Variety and other publications are reporting the death of comedian, writer, musician, and Parks And Recreation executive producer Harris Wittels. He was 30 years old. The suspected cause of death is a drug overdose. Wittels, who spoke openly about his struggle with substance abuse (it was reportedly the subject of the stand-up set he performed last night, February 18, at the weekly Meltdown stand-up showcase), exited rehab for the second time in 2014.
A native of Houston, Texas, Wittels studied TV and video at Emerson College, after which he moved to Los Angeles. Following a performance at Largo with Sarah Silverman, Wittels was invited to join the writing staff of Silverman’s eponymous Comedy Central series. From there, he moved on to Parks And Recreation; coming aboard at the beginning of the show’s second season, he would eventually work his way up to an executive producer credit, appearing onscreen as an incompetent animal-control staffer and contributing scripts for such episodes as “Practice Date” (featuring the first appearance of Ron Swanson’s saxophone-playing alter ego, Duke Silver), “Media Blitz,” and “Women In Garbage.”
While contributing to Parks And Rec, The Sarah Silverman Program, and Eastbound & Down, Wittels would reach his largest audience with a hashtag: #humblebrag, “the art of false modesty” as it would be described in the subtitle of the subsequent Humblebrag book. Popularized as a description of social-media users who boast without wanting to appear boastful (for example: “That awkward moment when you go to Bodybuilding.com and the graphic on the left side… is you”), the term was integrated into the lexicon in ways that surprised and flummoxed its creator. “Whenever I talk about Humblebrag, people try to call me out on the fact that that is in and of itself a humblebrag,” Wittels told The A.V. Club in 2011. Though inactive since March 2013, the @Humblebrag Twitter feed still has upwards of 248,000 followers.

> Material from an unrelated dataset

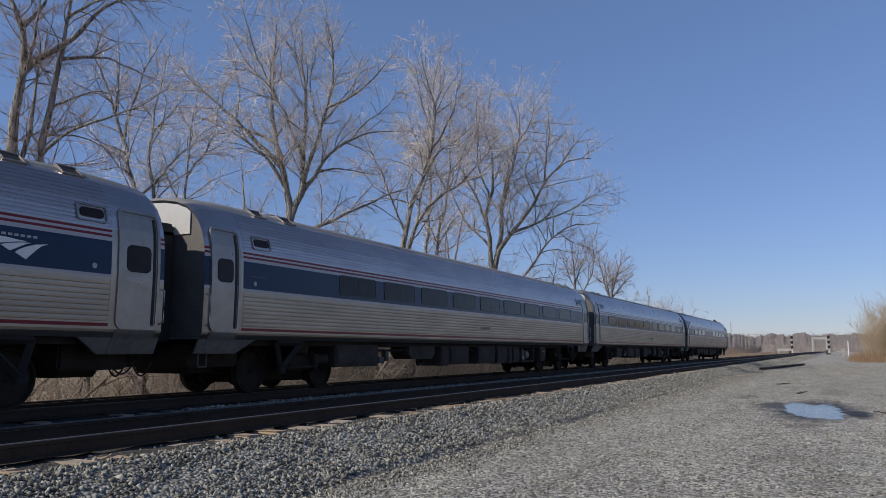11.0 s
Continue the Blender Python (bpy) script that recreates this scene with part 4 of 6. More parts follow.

When not writing, performing stand-up, or highlighting the unknowingly pompous side of Twitter, Wittels played drums for the comedic rock trio Don’t Stop Or We’ll Die and was a fixture within L.A. podcast circles. A great testament to his prolificacy was his semi-regular Comedy Bang! Bang! segment “Harris’ Phone Corner,” in which Wittels fearlessly presented first-draft jokes and half-formed observations that didn’t pass muster for his stand-up act. His willingness to present such material—often in front of other comics—provided some of the podcast’s biggest laughs, a no-second-guessing style of humor taken to hilarious extremes in CBB’s “Farts And Procreation” trilogy. For an introduction to what Wittels could do outside the bounds of 140 characters, look no further than the saga of Jack and Carl Sjunior, in which he commits fully and utterly to several silly premises and one wildly mundane bit of onomatopoeia: “Creak. Slam. Sit.”